-- Begin GIVEN ENTRIES --

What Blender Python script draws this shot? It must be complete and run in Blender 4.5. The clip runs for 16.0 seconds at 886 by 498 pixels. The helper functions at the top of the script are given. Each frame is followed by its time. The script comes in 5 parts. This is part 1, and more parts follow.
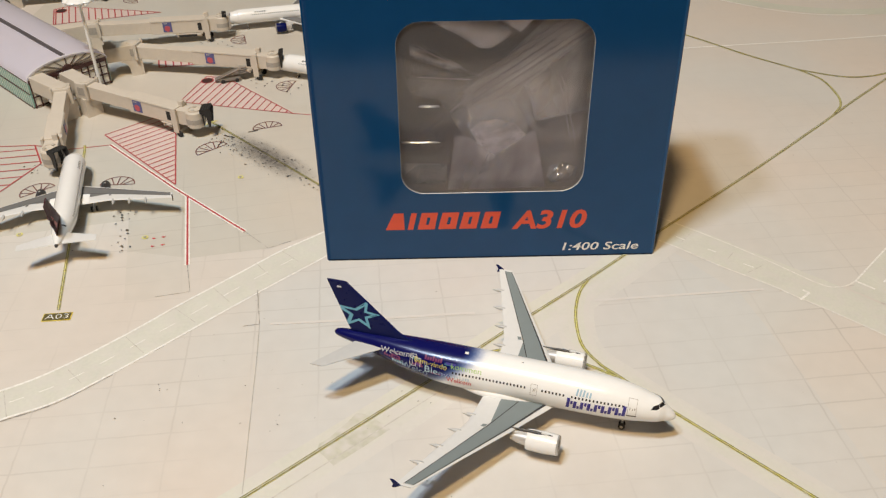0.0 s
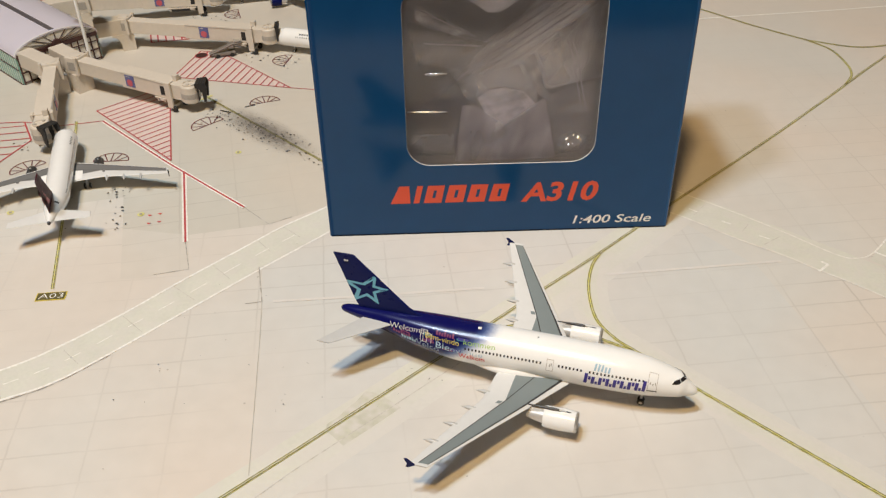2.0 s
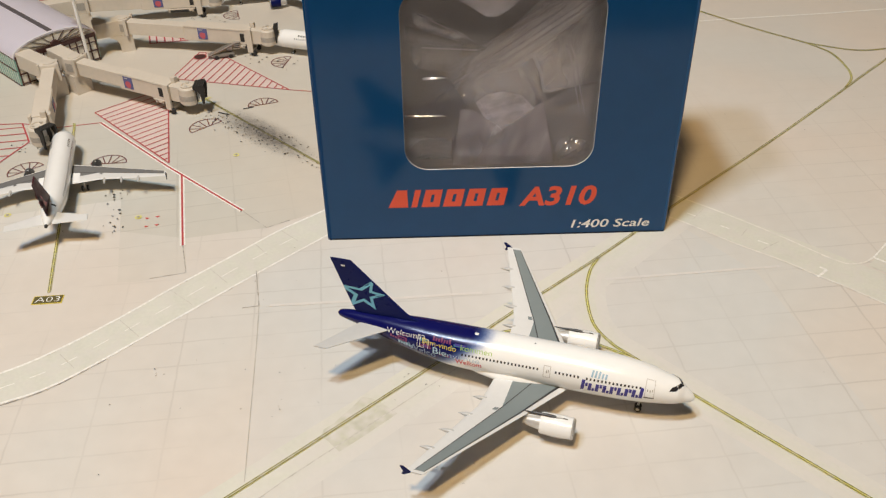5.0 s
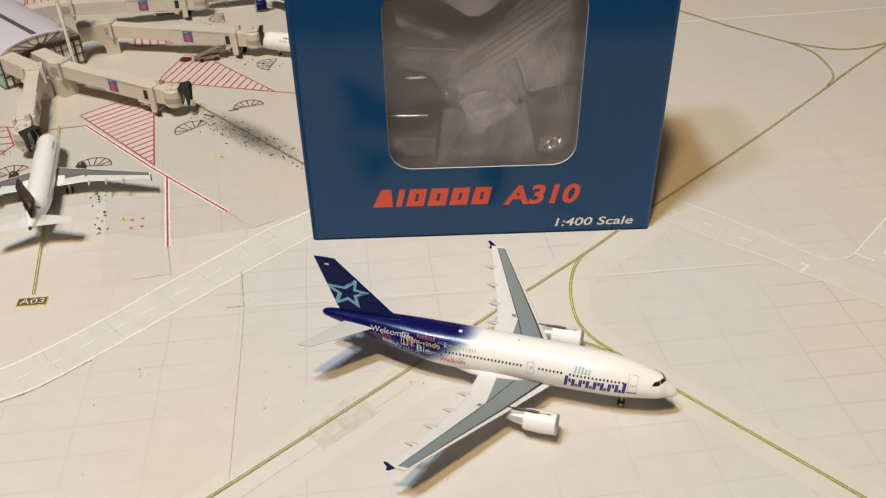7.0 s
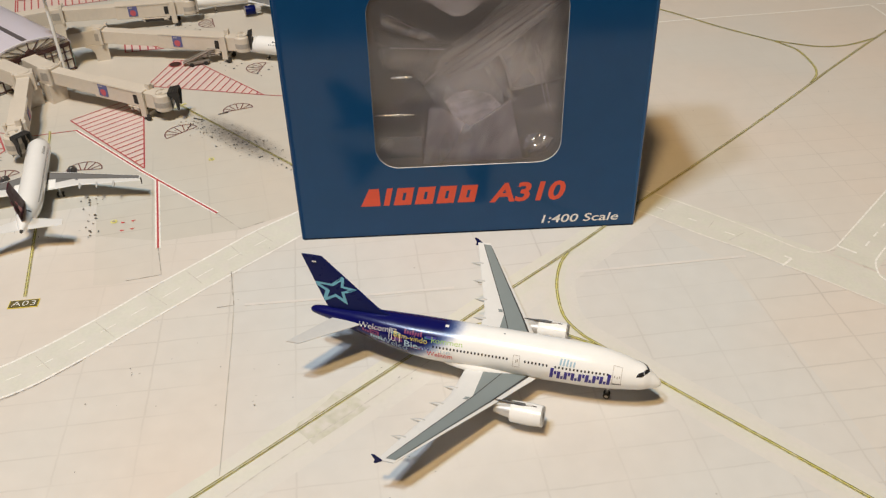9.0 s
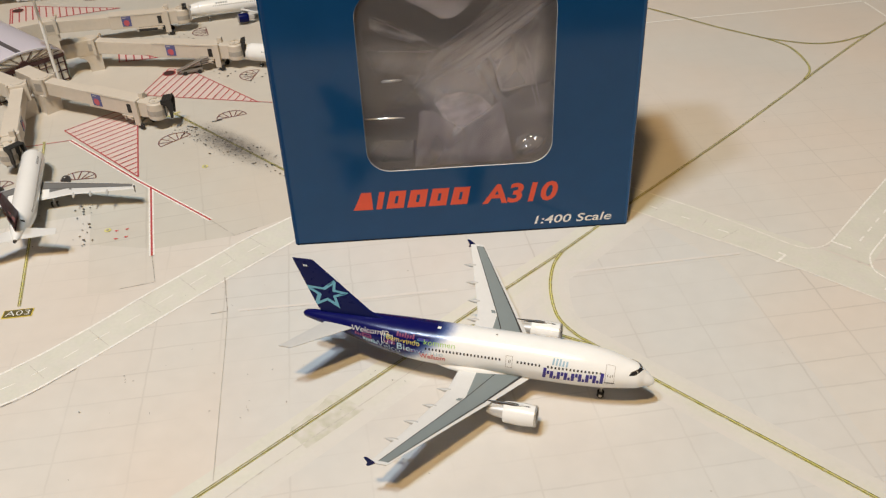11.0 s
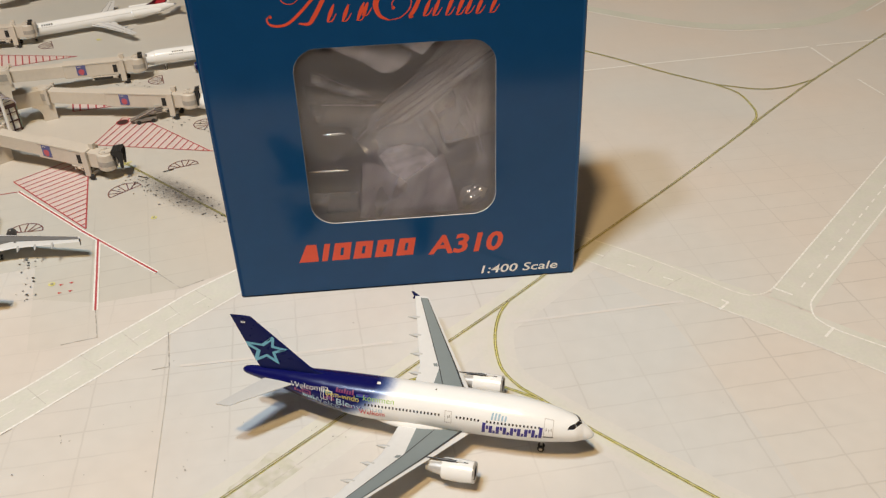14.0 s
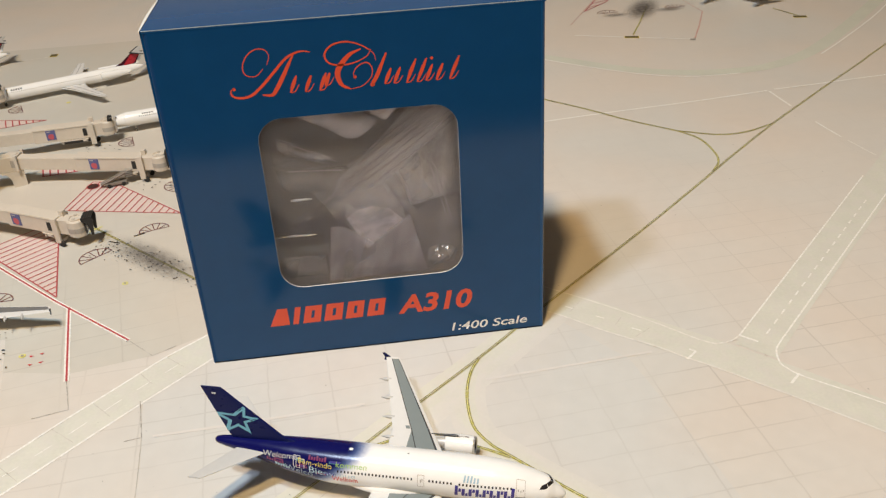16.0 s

-- End GIVEN ENTRIES --
-- Begin GIVEN ENTRIES --

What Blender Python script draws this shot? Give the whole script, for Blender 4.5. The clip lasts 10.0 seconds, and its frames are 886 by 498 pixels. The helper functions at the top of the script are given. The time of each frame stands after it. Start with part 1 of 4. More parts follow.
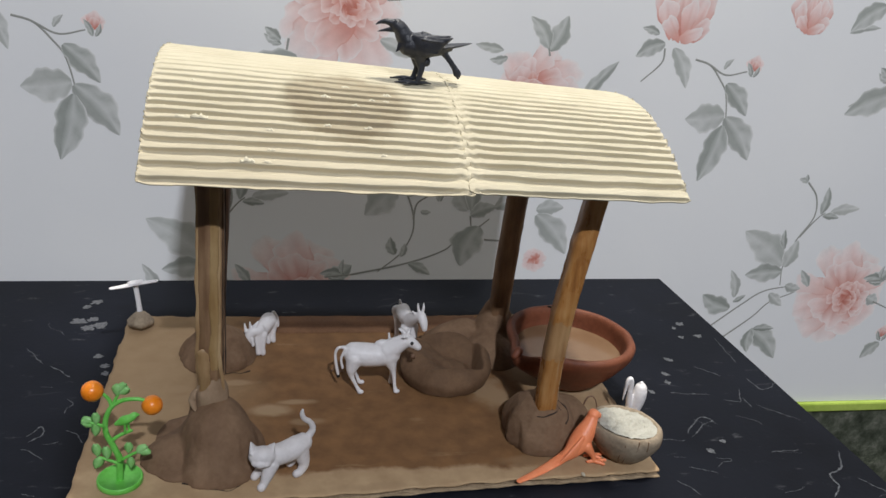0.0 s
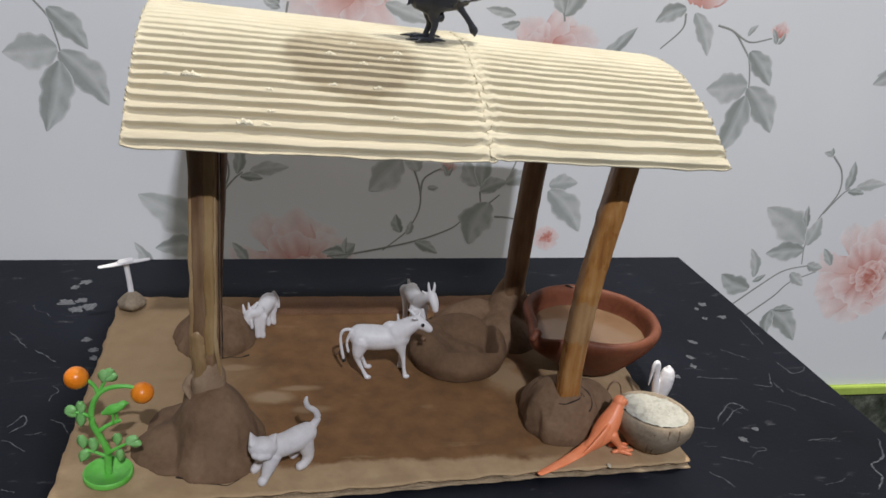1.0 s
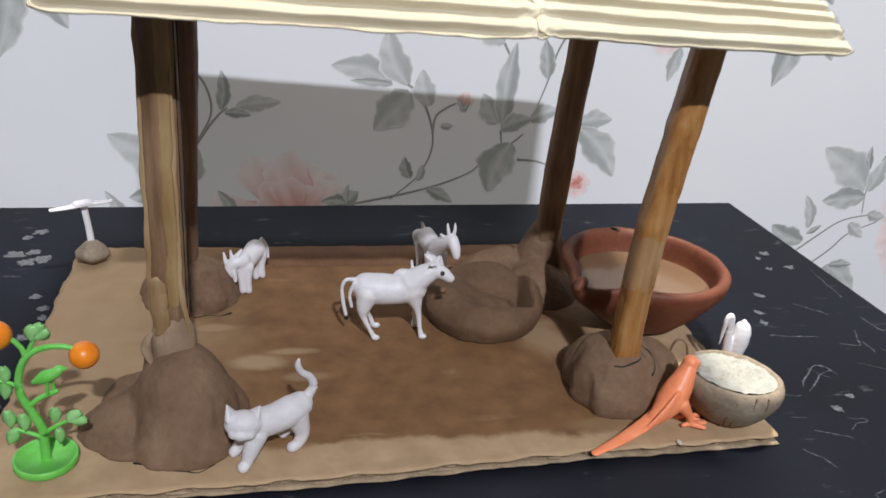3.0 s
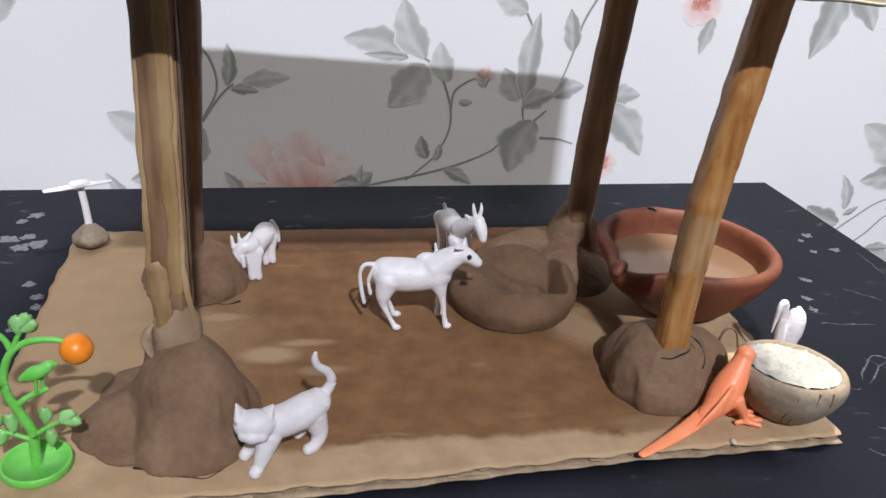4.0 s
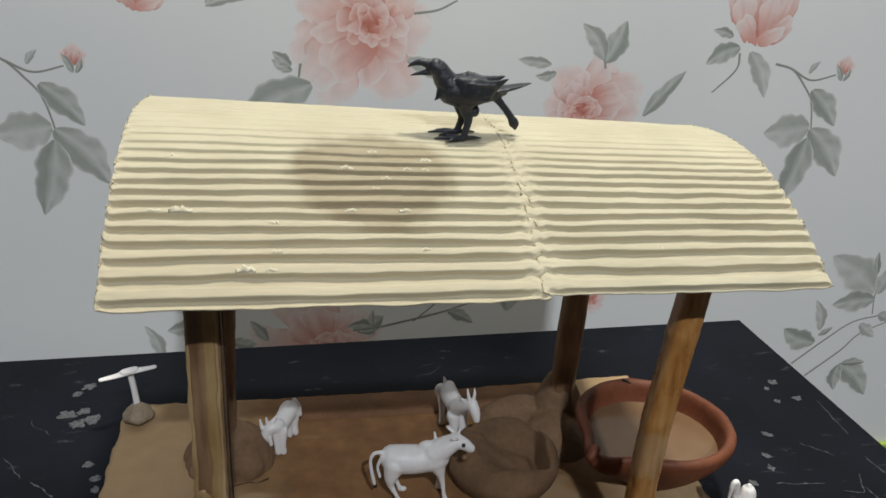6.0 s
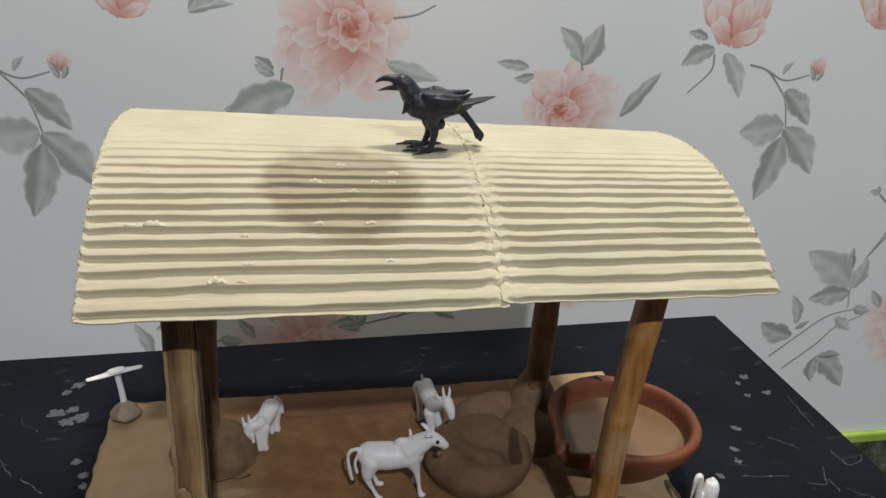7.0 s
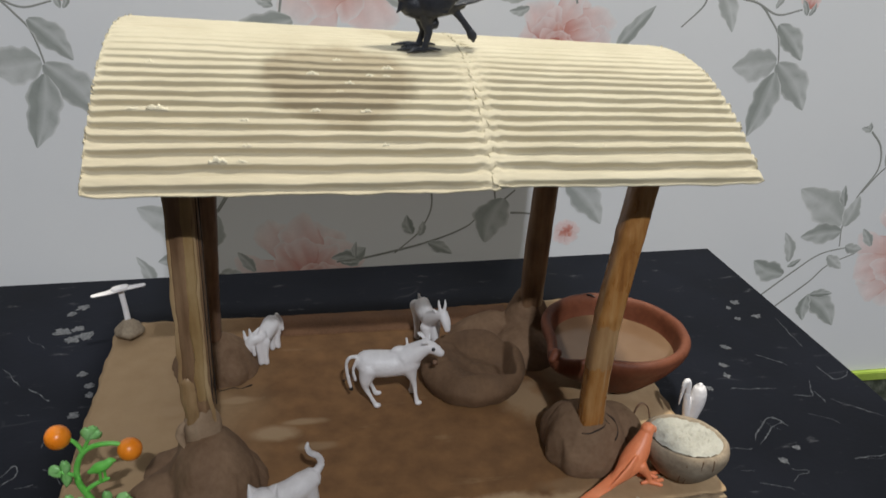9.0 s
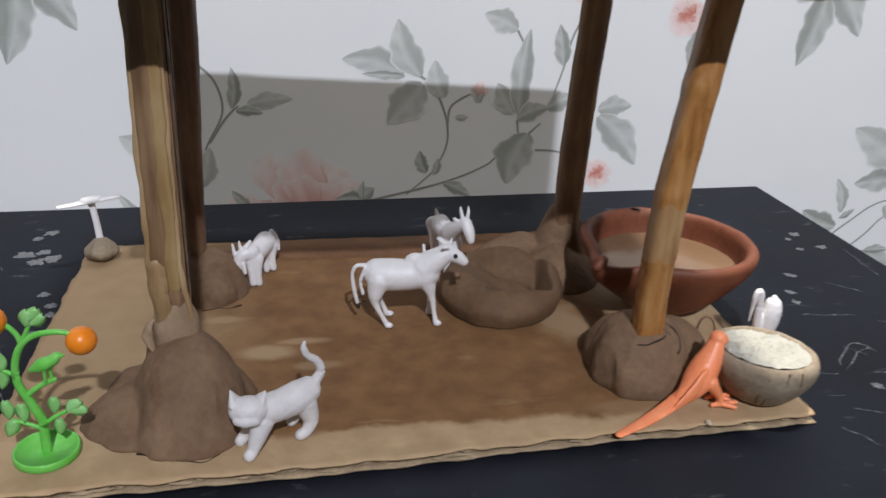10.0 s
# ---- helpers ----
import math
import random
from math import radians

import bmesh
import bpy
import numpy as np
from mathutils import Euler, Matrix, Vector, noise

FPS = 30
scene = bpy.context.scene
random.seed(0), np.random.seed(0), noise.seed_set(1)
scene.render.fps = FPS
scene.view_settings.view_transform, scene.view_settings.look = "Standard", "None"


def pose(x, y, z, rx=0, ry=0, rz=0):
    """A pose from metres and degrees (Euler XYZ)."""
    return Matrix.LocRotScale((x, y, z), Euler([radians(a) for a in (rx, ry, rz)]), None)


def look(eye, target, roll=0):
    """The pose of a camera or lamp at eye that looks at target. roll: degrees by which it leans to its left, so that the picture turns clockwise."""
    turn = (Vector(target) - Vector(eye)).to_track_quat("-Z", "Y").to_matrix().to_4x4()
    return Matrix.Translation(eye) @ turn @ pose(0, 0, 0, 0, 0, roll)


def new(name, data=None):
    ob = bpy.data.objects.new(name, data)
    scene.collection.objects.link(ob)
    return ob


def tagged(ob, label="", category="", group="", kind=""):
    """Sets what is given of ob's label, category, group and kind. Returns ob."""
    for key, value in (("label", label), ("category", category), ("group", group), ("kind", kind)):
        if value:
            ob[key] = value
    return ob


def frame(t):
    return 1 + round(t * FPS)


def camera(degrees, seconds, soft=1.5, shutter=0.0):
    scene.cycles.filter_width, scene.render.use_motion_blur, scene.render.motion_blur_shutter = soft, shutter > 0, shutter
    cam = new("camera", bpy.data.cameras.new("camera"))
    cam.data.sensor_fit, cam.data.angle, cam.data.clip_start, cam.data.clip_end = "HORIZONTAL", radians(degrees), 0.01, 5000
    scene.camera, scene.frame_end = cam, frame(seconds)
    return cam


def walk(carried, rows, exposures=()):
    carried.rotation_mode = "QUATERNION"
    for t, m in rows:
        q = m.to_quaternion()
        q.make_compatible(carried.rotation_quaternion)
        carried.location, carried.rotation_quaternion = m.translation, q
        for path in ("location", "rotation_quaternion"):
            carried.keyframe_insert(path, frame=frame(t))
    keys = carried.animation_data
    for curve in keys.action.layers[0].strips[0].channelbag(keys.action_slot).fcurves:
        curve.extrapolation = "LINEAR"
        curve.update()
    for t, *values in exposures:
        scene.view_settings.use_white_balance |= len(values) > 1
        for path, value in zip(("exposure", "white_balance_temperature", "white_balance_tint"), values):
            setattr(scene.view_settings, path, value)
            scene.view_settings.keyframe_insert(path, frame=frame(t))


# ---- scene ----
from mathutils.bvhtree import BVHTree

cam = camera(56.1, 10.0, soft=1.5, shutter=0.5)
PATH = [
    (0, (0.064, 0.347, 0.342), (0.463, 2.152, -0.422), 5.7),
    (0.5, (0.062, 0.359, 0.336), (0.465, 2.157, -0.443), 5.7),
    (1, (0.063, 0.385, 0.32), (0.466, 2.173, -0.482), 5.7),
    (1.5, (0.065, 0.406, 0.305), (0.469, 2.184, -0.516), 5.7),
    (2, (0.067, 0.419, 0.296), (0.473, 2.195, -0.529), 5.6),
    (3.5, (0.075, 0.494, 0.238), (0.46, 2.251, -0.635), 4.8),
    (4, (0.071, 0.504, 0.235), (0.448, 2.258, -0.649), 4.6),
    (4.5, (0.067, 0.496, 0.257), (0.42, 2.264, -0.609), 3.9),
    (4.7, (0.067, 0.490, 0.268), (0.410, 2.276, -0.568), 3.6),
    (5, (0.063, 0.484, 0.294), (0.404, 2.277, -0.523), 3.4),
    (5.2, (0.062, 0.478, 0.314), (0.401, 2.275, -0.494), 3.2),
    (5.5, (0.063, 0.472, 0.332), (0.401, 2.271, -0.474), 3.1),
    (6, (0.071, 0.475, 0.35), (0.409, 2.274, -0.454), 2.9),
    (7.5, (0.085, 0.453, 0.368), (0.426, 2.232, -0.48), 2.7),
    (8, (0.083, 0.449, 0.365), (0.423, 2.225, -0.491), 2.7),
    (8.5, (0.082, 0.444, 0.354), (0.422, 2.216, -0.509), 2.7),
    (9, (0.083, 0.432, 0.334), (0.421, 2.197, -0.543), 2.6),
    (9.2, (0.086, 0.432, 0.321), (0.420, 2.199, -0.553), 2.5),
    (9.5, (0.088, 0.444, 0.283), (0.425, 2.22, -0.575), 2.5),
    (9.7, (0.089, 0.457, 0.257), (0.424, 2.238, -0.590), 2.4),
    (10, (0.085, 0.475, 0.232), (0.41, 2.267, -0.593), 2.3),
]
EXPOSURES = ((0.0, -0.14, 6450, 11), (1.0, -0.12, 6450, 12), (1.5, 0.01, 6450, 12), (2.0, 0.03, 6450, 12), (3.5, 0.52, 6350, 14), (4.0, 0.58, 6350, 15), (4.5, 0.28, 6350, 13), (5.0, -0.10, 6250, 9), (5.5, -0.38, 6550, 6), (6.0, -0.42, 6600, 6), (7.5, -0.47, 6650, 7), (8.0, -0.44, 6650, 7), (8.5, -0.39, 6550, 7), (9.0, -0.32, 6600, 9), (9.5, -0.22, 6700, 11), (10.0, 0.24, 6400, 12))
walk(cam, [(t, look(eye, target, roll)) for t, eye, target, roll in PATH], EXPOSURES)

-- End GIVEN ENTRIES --

### WHAT IS BEING ASKED:
Quote the data above from the line containing "# ---- helpers" to the line containing "return Matrix.LocRotScale((x, y, z), Euler([radians(a)", inclusive, and stop.

### REPLY:
# ---- helpers ----
import math
import random
from math import radians

import bmesh
import bpy
import numpy as np
from mathutils import Euler, Matrix, Vector, noise

FPS = 30
scene = bpy.context.scene
random.seed(0), np.random.seed(0), noise.seed_set(1)
scene.render.fps = FPS
scene.view_settings.view_transform, scene.view_settings.look = "Standard", "None"


def pose(x, y, z, rx=0, ry=0, rz=0):
    """A pose from metres and degrees (Euler XYZ)."""
    return Matrix.LocRotScale((x, y, z), Euler([radians(a) for a in (rx, ry, rz)]), None)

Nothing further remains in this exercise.